Exercise requirements: Return all lines from the listing below in which the string "with" occurs.

════════

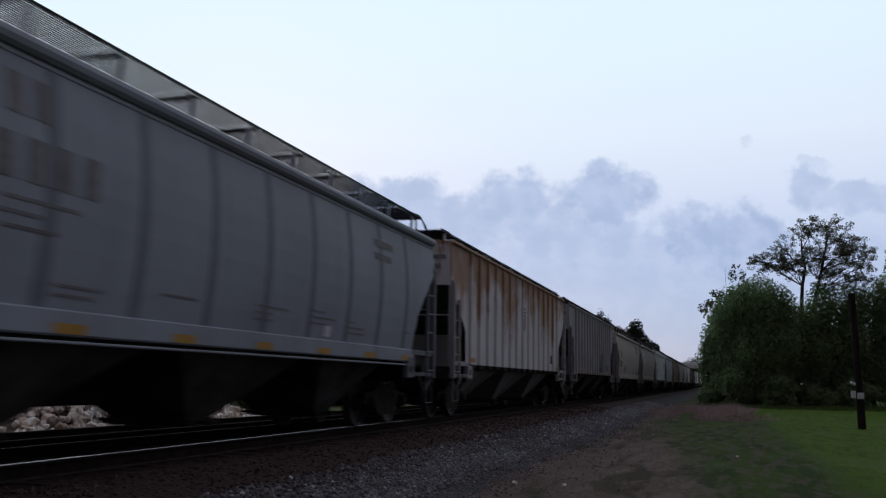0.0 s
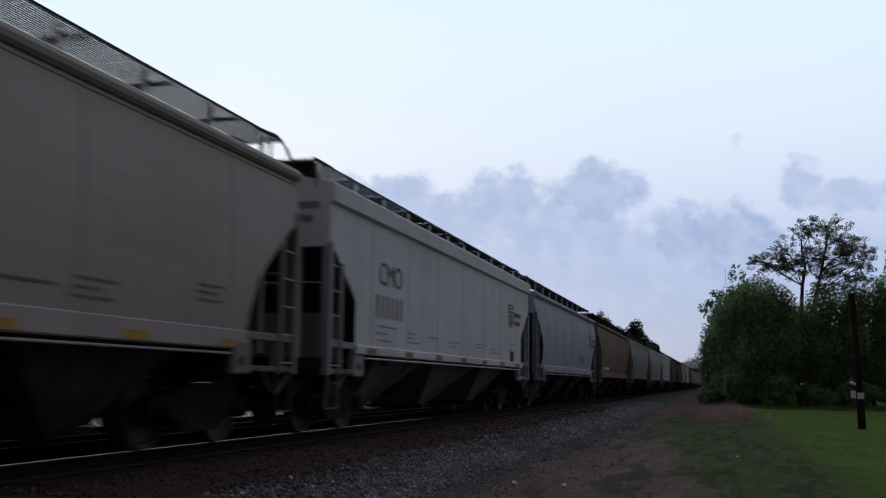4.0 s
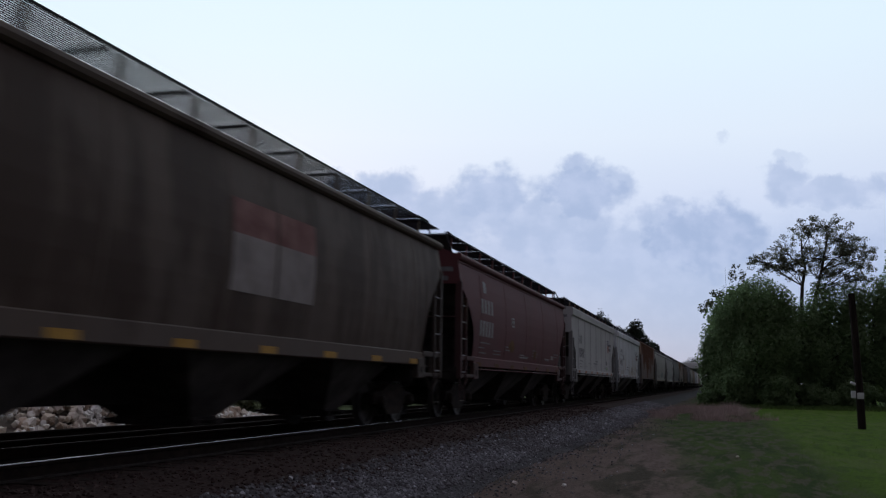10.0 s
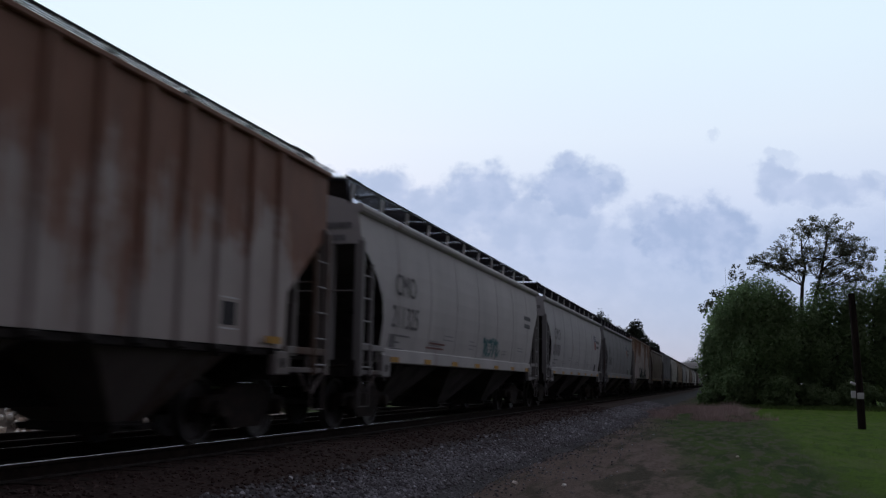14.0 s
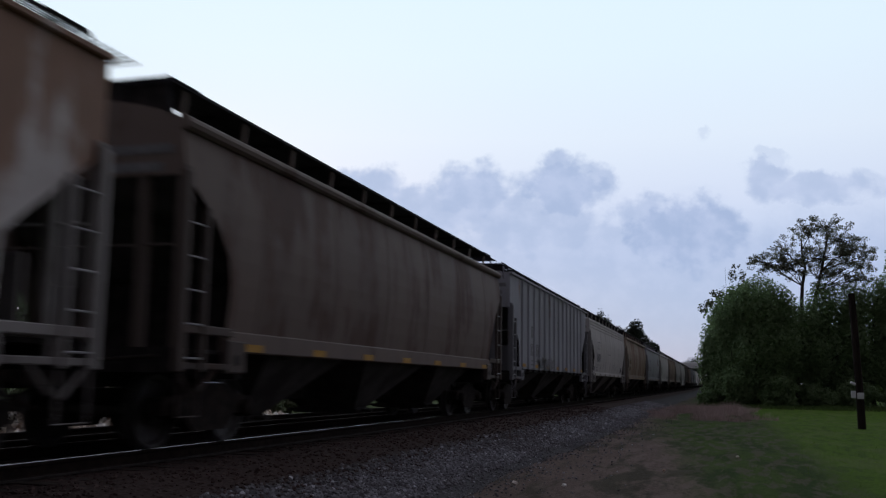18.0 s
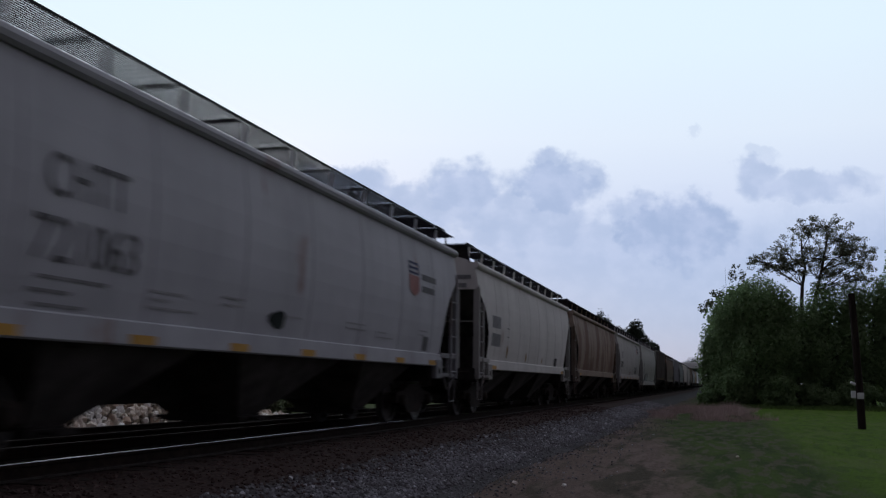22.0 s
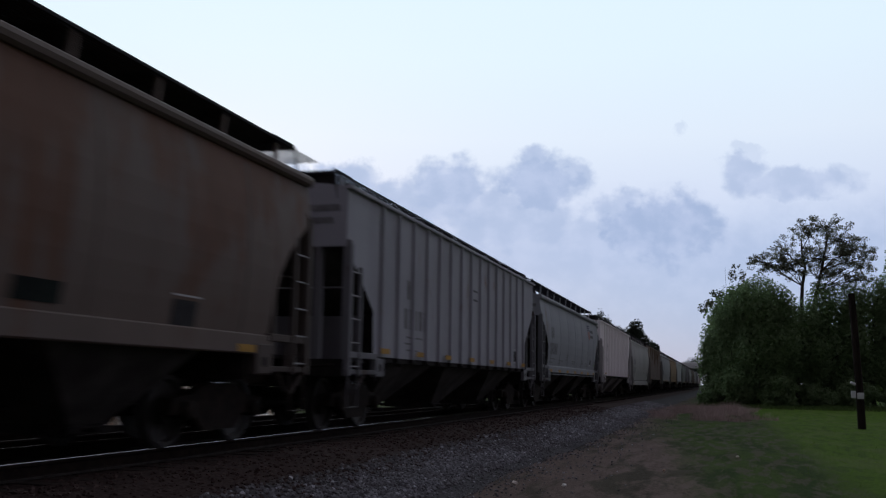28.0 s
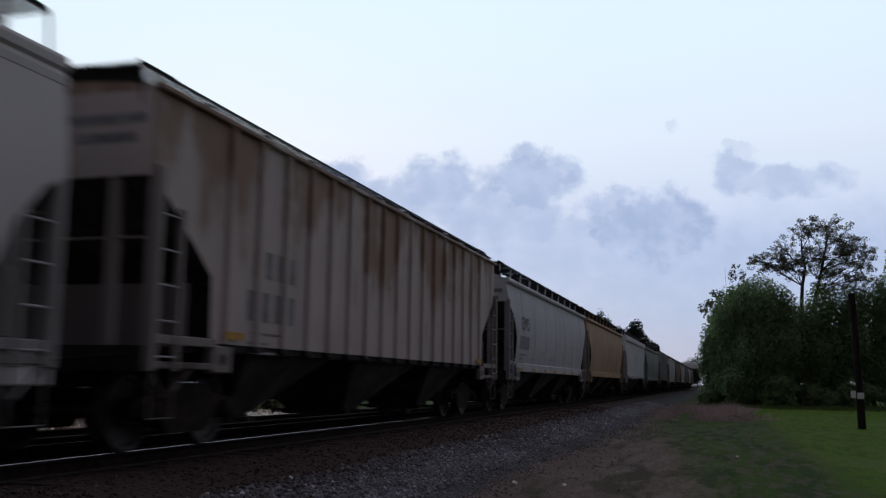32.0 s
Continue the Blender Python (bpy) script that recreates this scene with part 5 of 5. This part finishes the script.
def build_woods():
    rng = random.Random(77)
    g = "trees at the lawn's edge"
    dense = "dense dark green broadleaf tree at the lawn's edge"
    rows = [(2.7, 74.0, 3.3, 9.9, 17, 15000), (0.9, 76.0, 2.4, 8.0, 13, 9000), (-0.3, 77.0, 1.6, 6.0, 11, 5000), (5.5, 77.0, 2.6, 7.9, 13, 10000), (8.5, 79.0, 3.0, 9.6, 14, 13000),
            (11.2, 80.0, 2.6, 10.0, 14, 12000), (13.9, 82.0, 2.4, 13.0, 15, 12000), (16.8, 81.0, 3.0, 11.0, 13, 8000), (19.5, 84.0, 4.0, 12.5, 13, 8000), (4.2, 86.0, 3.4, 8.3, 11, 6000), (8.2, 88.0, 3.6, 8.8, 11, 6000)]
    for i, (x, y, r, z1, n, count) in enumerate(rows):
        build_tree("tree", x, y, z1, crown(rng, r, r * 0.9, -0.4, z1, n + 8), int(count * 1.9), 0.21, LEAF, dense, g, 0.2, 10 + i)
    # unseen trees added behind, along the railway, to shade the far cars
    for i in range(11):
        y = 96 + i * 15 + rng.uniform(-2, 2)
        build_tree("tree", 2.9 + rng.uniform(-0.3, 1.0) - i * 0.25, y, 11.5, crown(rng, 4.4, 7.5, -0.4, rng.uniform(10.0, 11.5) + 0.3 * i, 12), 3600, 0.55, LEAF, "dark broadleaf tree, unseen, added to shade the far cars", "woods along the railway", 0.22, 200 + i, False)
    for i, (x, y, r) in enumerate(((-0.6, 74.5, 1.3), (1.2, 72.8, 1.4), (3.9, 72.2, 1.5), (6.6, 75.0, 1.7), (9.4, 76.3, 1.8), (12.8, 77.6, 1.9), (16.2, 79.0, 2.0))):
        build_tree("bush", x, y, 2.6, crown(rng, r, r * 0.9, -0.6, rng.uniform(1.2, 2.4), 9), 3600, 0.21, LEAF, "shaggy green bush at the foot of the trees", "bushes before the trees", 0.05, 30 + i, False)
    build_tall_tree(6.4, 80.0)
    # sprigs above the shoulder of the dense trees
    build_tree("sapling", 0.75, 74.0, 10.6, [(0.25, 0, 9.6, 0.35, 0.3, 0.5), (0.45, 0, 10.3, 0.22, 0.2, 0.22), (0.75, 0, 10.35, 0.16, 0.2, 0.16), (1.0, 0, 9.6, 0.3, 0.3, 0.5), (-0.9, 0, 8.3, 0.5, 0.4, 0.3), (-1.4, 0, 7.6, 0.5, 0.3, 0.3), (-1.9, 0, 7.2, 0.4, 0.3, 0.35)],
               420, 0.20, LEAF_TALL, "slender sapling rising above the dense trees", g, 0.03, 44)
    far = "distant tree behind the railway"
    gf = "distant trees"
    for i, (x, y, r, z1) in enumerate(((-26.0, 200, 3.2, 15.8), (-23.9, 199, 2.8, 16.6), (-22.2, 203, 2.6, 15.0), (-20.3, 200, 2.4, 13.6), (-18.6, 201, 2.2, 13.0), (-17.1, 196, 2.8, 14.2), (-15.2, 199, 2.2, 12.4), (-13.4, 202, 1.6, 10.6), (-29.5, 200, 3.4, 17.4), (-35, 205, 4.0, 18.5),
                                       (-27.0, 520, 6.5, 15.0), (-16.0, 560, 5.5, 17.5), (-12.0, 540, 4.0, 16.5), (-40.0, 540, 8.0, 15.0))):
        build_tree("far_tree", x, y, z1, crown(rng, r * 1.1, r, 1.0, z1, 18), 9000, 0.42, LEAF_FAR, far, gf, 0.3, 60 + i, False)
    # a belt of trees added across the railway to darken the gaps under the cars
    for i in range(15):
        y = -22 + i * 13.5 + rng.uniform(-2, 2)
        z1 = rng.uniform(7.5, 10.0)
        build_tree("tree", -31 + rng.uniform(-2.5, 2.5), y, z1, crown(rng, 5.0, 8.5, -1.2, z1, 14), 2600, 0.85, LEAF, "dark tree added beyond the second track to block low sky light", "trees beyond the tracks", 0.2, 120 + i, False)
    # low bushes past the rubble
    for i, (x, y, r, z1) in enumerate(((-16.9, 31.8, 0.7, 1.05), (-17.3, 34.6, 0.9, 1.3), (-17.6, 37.0, 1.1, 1.5), (-20.5, 43.0, 1.6, 1.7), (-21.5, 15.0, 1.8, 2.0), (-22.5, 22.0, 2.2, 2.6), (-22.5, 29.0, 2.2, 2.4), (-21.0, 51.0, 1.8, 2.0))):
        build_tree("bush", x, y, z1, crown(rng, r, r * 1.3, -0.2, z1, 7), 1300, 0.22, LEAF_PALE, "low green bush beyond the rubble heap", "bushes beyond the tracks", 0.05, 80 + i, False)


def blades(name, spots, material, label, category):
    sh = Shape()
    for x, y, z, h, w, a, lean in spots:
        c, s = math.cos(a) * w, math.sin(a) * w
        i = len(sh.v)
        sh.v += [(x - c, y - s, z), (x + c, y + s, z), (x + lean * h, y + lean * h * 0.6, z + h)]
        sh.f.append((i, i + 1, i + 2))
    return single(name, sh, material, label, category, kind="stuff")


def build_grass():
    rng = random.Random(9)
    spots, weeds, dry = [], [], []
    while len(spots) < 7000:
        y = 11.0 + 58.0 * rng.random() ** 1.45
        x = rng.uniform(-2.6, 13.0)
        edge = 1.6 + 0.7 * noise.noise((x * 0.4, y * 0.25, 1.0))
        if x < edge:
            continue
        if noise.noise((x * 0.55, y * 0.3, 9.0)) > 0.28 and rng.random() > 0.25:
            continue
        spots.append((x, y, ground_height(x, y) - 0.01, rng.uniform(0.02, 0.045), 0.005 + 0.0002 * y, rng.uniform(0, 3.14), rng.uniform(-2.2, 2.2)))
    for k in range(220):
        x, y = rng.uniform(-3.3, 1.5), 11.0 + 40.0 * rng.random() ** 1.4
        if noise.noise((x * 0.9, y * 0.5, 4.0)) < -0.05:
            continue
        weeds.append((x, y, ground_height(x, y) - 0.01, rng.uniform(0.02, 0.07), 0.006 + 0.0003 * y, rng.uniform(0, 3.14), rng.uniform(-1.8, 1.8)))
    for k in range(22000):
        y = rng.uniform(42.0, 66.0)
        x = rng.uniform(-3.8, 2.4)
        env = noise.noise((x * 0.9, y * 0.35, 2.0)) + 0.25 - 0.35 * max(0, abs(x + 0.6) - 1.6)
        if env < 0 or rng.random() > 0.35 + env:
            continue
        dry.append((x, y, ground_height(x, y) - 0.02, rng.uniform(0.08, 0.24) + 0.7 * env * rng.random(), 0.011, rng.uniform(0, 3.14), rng.uniform(-0.7, 0.7)))
    rough = []
    for k in range(9000):
        y = 74.0 - 9.0 * rng.random() ** 1.6
        x = rng.uniform(-1.6, 14.5)
        rough.append((x, y, ground_height(x, y) - 0.02, rng.uniform(0.10, 0.30) + 0.25 * max(0, noise.noise((x * 0.6, y * 0.4, 6.0))), 0.016, rng.uniform(0, 3.14), rng.uniform(-0.9, 0.9)))
    blades("rough_grass", rough, ROUGH, "unmown dark grass before the trees", "grass")
    blades("lawn_grass", spots, GRASS, "short green lawn grass in uneven tufts", "grass")
    blades("trackside_weeds", weeds, WEED, "thin brownish weeds on bare dirt", "weeds")
    blades("dry_brush", dry, DRY, "dead reddish-brown brush before the trees", "brush")


def build_pole():
    pole = tagged(empty("utility_pole", (4.84, 37.6, 0)), "dark creosoted wooden pole with a pale marker plate", "pole")
    part("pole", Shape().tube([(0.02, 0, -0.3), (-0.02, 0, 1.5), (-0.09, 0, 3.5), (-0.15, 0, 4.9)], 0.145, 12, 0.115), POLE_WOOD, pole)
    part("marker_plate", Shape().chamfer(-0.12, 0.10, -0.20, -0.17, 1.08, 1.30, 0.006), PALE_METAL, pole, (0, 0, 0), "pale metal marker plate")
    part("side_box", Shape().chamfer(-0.30, -0.15, -0.10, 0.06, 1.10, 1.36, 0.01), PALE_METAL, pole, (0, 0, 0), "grey box on the pole's side")
    part("insulator", Shape().tube([(-0.16, -0.05, 1.60), (-0.24, -0.08, 1.62), (-0.32, -0.10, 1.66)], 0.055, 8, 0.045), WHITE_MARK, pole, (0, 0, 0), "white knob on a short arm")
    post = tagged(empty("marker_post", (11.2, 71.0, 0)), "low post with two white plates among the trees", "marker")
    part("post", Shape().tube([(0, 0, -0.1), (0, 0, 1.7)], 0.05, 8), POLE_WOOD, post)
    for z in (0.55, 1.4):
        part("plate", Shape().chamfer(-0.2, 0.2, -0.08, -0.055, z, z + 0.22, 0.006), WHITE_MARK, post)


def build_overpass():
    bridge = tagged(empty("road_overpass", (TX, 400, 0)), "distant pale concrete road overpass across the railway", "overpass")
    part("deck", Shape().chamfer(-60, 60, -5, 5, 8.0, 9.4, 0.1), CONCRETE, bridge)
    part("parapet", Shape().chamfer(-60, 60, -5.2, -4.9, 9.4, 10.3, 0.05), CONCRETE, bridge)
    part("parapet", Shape().chamfer(-60, 60, 4.9, 5.2, 9.4, 10.3, 0.05), CONCRETE, bridge)
    for x in (-22, -9.5, 6.5, 19):
        part("pier", Shape().chamfer(x - 0.7, x + 0.7, -4, 4, -0.5, 8.0, 0.1), CONCRETE, bridge)
    for s in (-1, 1):
        bank = Shape().hexa([(s * 45, -8, -0.2), (s * 110, -14, -0.2), (s * 110, 14, -0.2), (s * 45, 8, -0.2), (s * 58, -5.3, 8.1), (s * 110, -5.3, 8.1), (s * 110, 5.3, 8.1), (s * 58, 5.3, 8.1)])
        part("embankment", bank, GROUND, bridge, (0, 0, 0), "grassy approach bank")


def build_clouds():
    sh = Shape().grid([[(x, 0, z) for z in (-60, 400, 900, 1700)] for x in (-4200, -2000, 0, 2000, 4200)])
    ob = single("cloud_bank", sh, CLOUD, "blue-grey cumulus bank drifting over a pale dusk sky", "clouds", kind="structure")
    return ob


build_rocks()
build_woods()
build_grass()
build_pole()
build_overpass()
CLOUDS = build_clouds()


# ---- what moves ----
def motions():
    times = [0.0, 4.0, 8.0, 12.0, 16.0, 20.0, 24.0, 28.0, 32.0]
    for lead, half, car in TRAIN:
        walk(car, [(t, pose(TX, lead + half - travel(t), RAIL_Z, 0, 0, 90)) for t in times])
    # the wheels roll; every wheelset turns alike, so they share one set of keys
    first = WHEELSETS[0]
    walk(first, [(i / FPS, pose(0, 0, 0, 0, -math.degrees(travel(i / FPS) / 0.4575) % 360, 0)) for i in range(32 * FPS + 1)])
    keys = first.animation_data
    for ws in WHEELSETS[1:]:
        ws.rotation_mode = "QUATERNION"
        data = ws.animation_data_create()
        data.action = keys.action
        data.action_slot = keys.action_slot
    # the clouds drift slowly
    out = Vector((-math.sin(YAW), math.cos(YAW), 0.0)) * 2500
    right = Vector((math.cos(YAW), math.sin(YAW), 0.0))
    rows = []
    for t in times:
        p = EYE + out + right * (-6.3 * t) + Vector((0, 0, 1.25 * t))
        rows.append((t, pose(p.x, p.y, p.z, 0, 0, math.degrees(YAW))))
    walk(CLOUDS, rows)


motions()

════════

Worked solution:
Continue the Blender Python (bpy) script that recreates this scene with part 5 of 5. This part finishes the script.
    pole = tagged(empty("utility_pole", (4.84, 37.6, 0)), "dark creosoted wooden pole with a pale marker plate", "pole")
    post = tagged(empty("marker_post", (11.2, 71.0, 0)), "low post with two white plates among the trees", "marker")